INSTRUCTIONS FOR THE TASK
With the pictures left out, copy the listing below exactly.

INFORMATION PROVIDED
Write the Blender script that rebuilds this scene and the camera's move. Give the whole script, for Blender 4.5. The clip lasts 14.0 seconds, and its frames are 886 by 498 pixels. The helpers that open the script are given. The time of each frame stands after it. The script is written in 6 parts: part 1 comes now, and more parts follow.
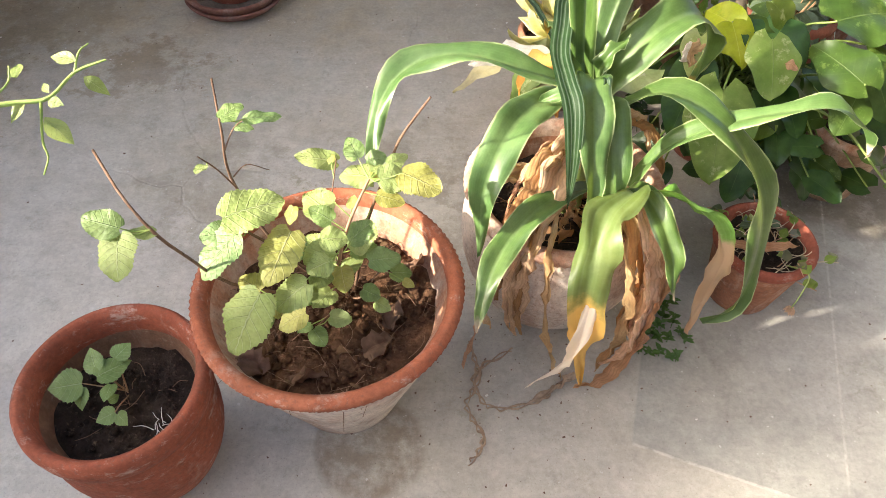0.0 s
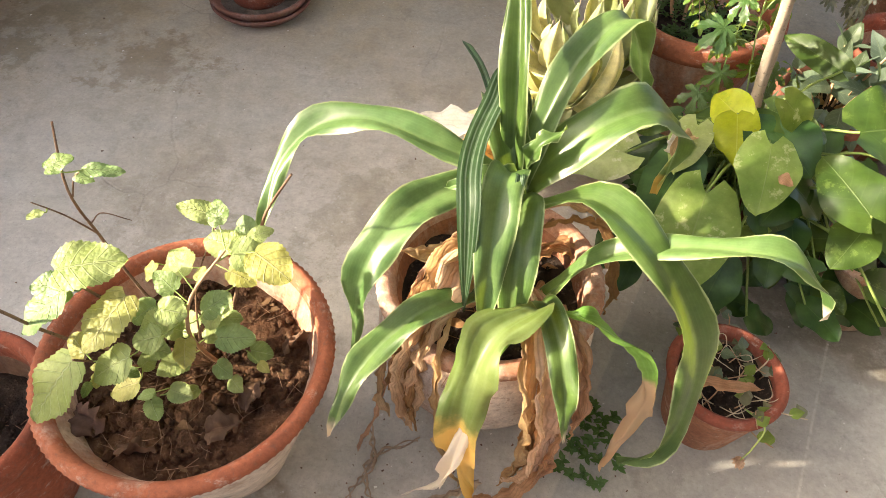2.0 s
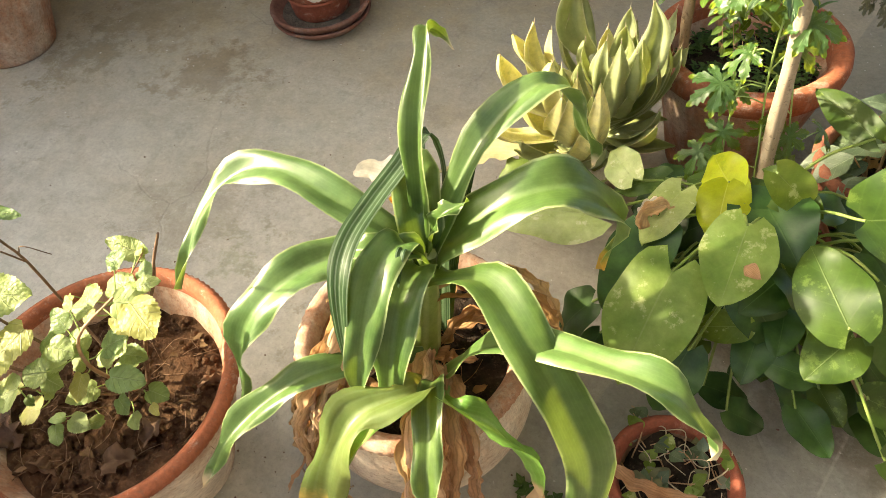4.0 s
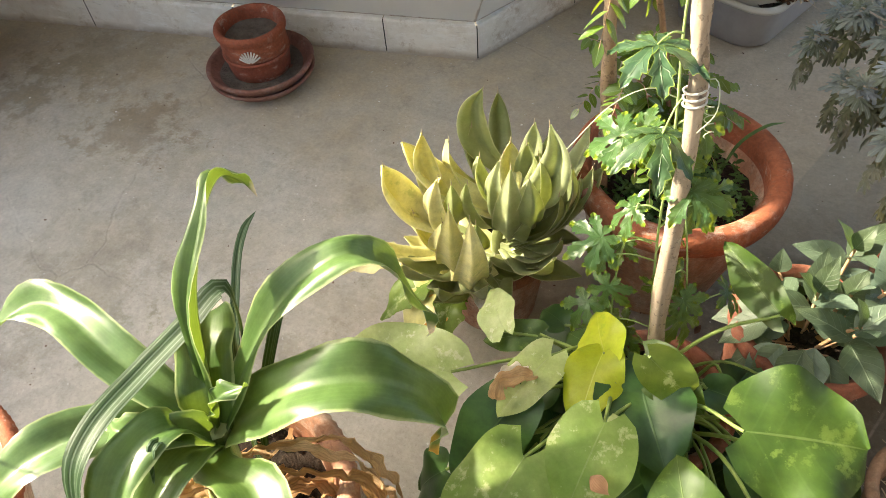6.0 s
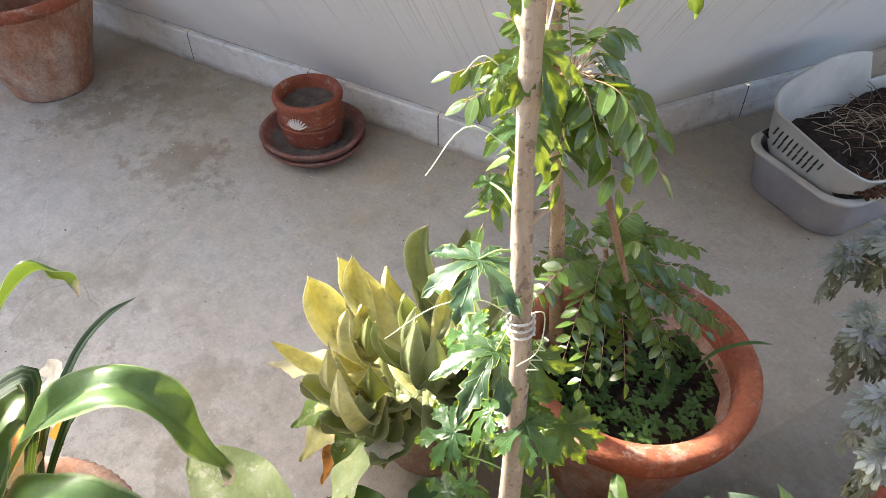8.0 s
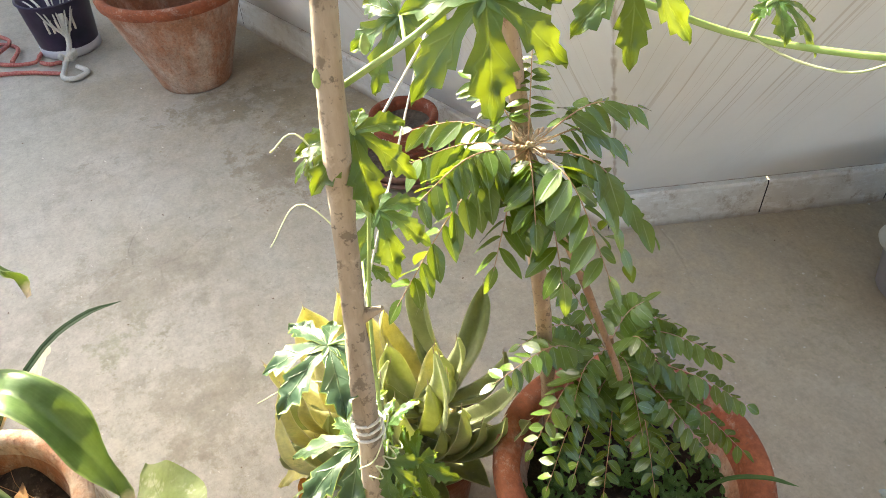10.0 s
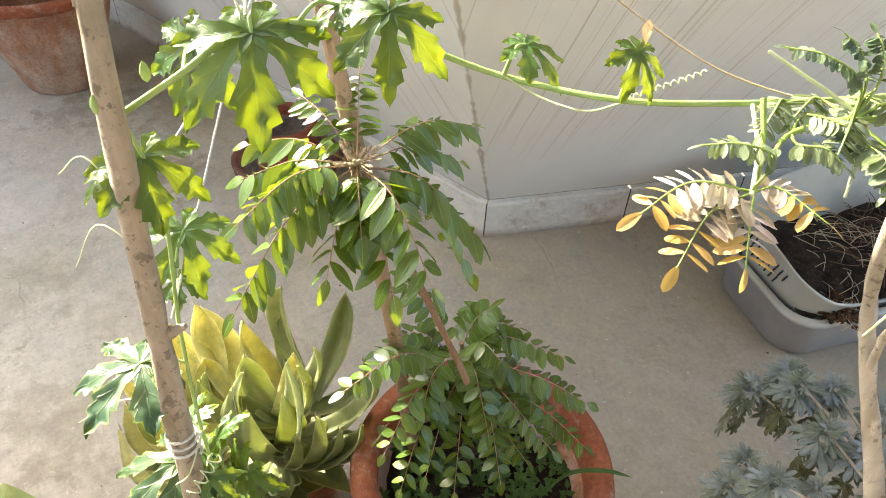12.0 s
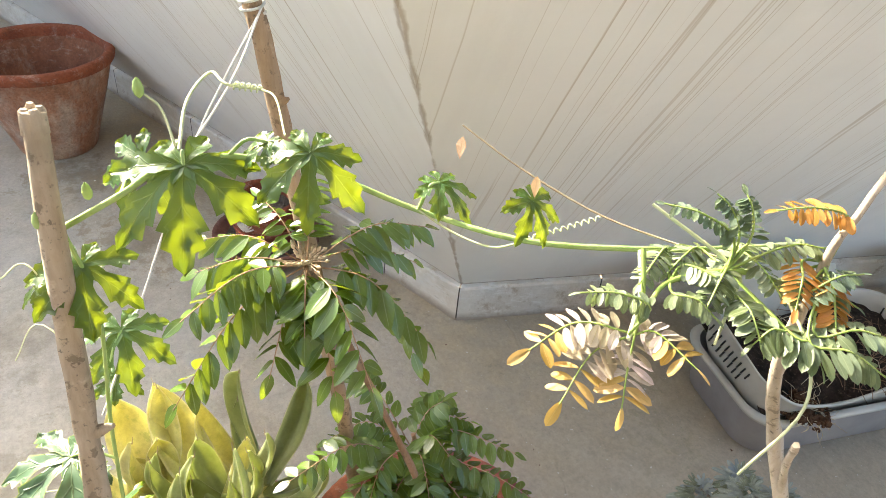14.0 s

CORRECT RESPONSE
Write the Blender script that rebuilds this scene and the camera's move. Give the whole script, for Blender 4.5. The clip lasts 14.0 seconds, and its frames are 886 by 498 pixels. The helpers that open the script are given. The time of each frame stands after it. The script is written in 6 parts: part 1 comes now, and more parts follow.
0.0 s
2.0 s
4.0 s
6.0 s
8.0 s
10.0 s
12.0 s
14.0 s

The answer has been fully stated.